The region is also continuing efforts to develop the Russo-Chinese joint trans-border development territory on Bolshoi Ussuriysky Island, where both Russian and Chinese firms can be residents and obtain key benefits for export-import operations, rendering the area a de facto free-trade zone.
“We are seeing a turn to the East. There is growth in cargo turnover, growth in industrial production as a whole, and growth in the gross regional product. The Eastern part of the country is now pulling the economy, because the Western regions, unfortunately, faced treacherous sanctions and the collapse of logistics chains,” the official commented.
Russia is turning to national currencies in energy trade with foreign partners, Deputy Prime Minister Alexander Novak said over the weekend in an interview with Russia-1. He added that most transactions are in these currencies, primarily in Chinese yuan and Russian rubles, with Moscow hoping to ditch the euro and the greenback completely in energy exports.
“The trends have changed greatly toward reducing the use of dollars and euros.

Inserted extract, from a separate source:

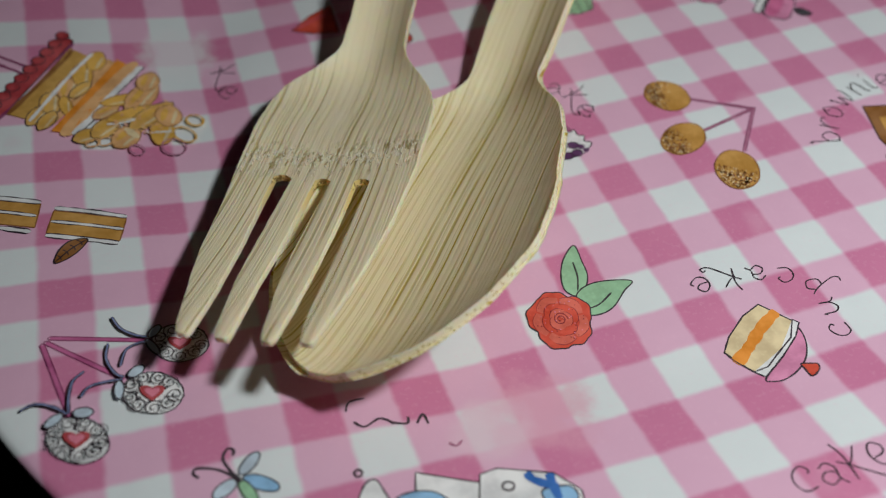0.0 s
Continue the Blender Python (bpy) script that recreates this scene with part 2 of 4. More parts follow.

Considering the current problems with these currencies, in our settlements we are switching almost exclusively to national currencies,” Novak said, alluding to Western-led sanctions that have deprived Russia of the ability to conduct transactions in euros and dollars. “Our partners in China are already paying for gas in yuan, as well as partly for oil. They also pay in rubles. We will continue to improve these mutual settlements in national currencies.”
The deputy premier added that settlement mechanisms are necessary, “which can only be in national currencies under the current circumstances,” to meet strong demand for Russian energy.
In an interview with the TASS news outlet, Novak forecast that the proportion of transactions in national currencies will increase in the near future. Russia remarkably escalated its use of national currencies in trade last year, calling the euro and dollar “unreliable” owing to the sanctions.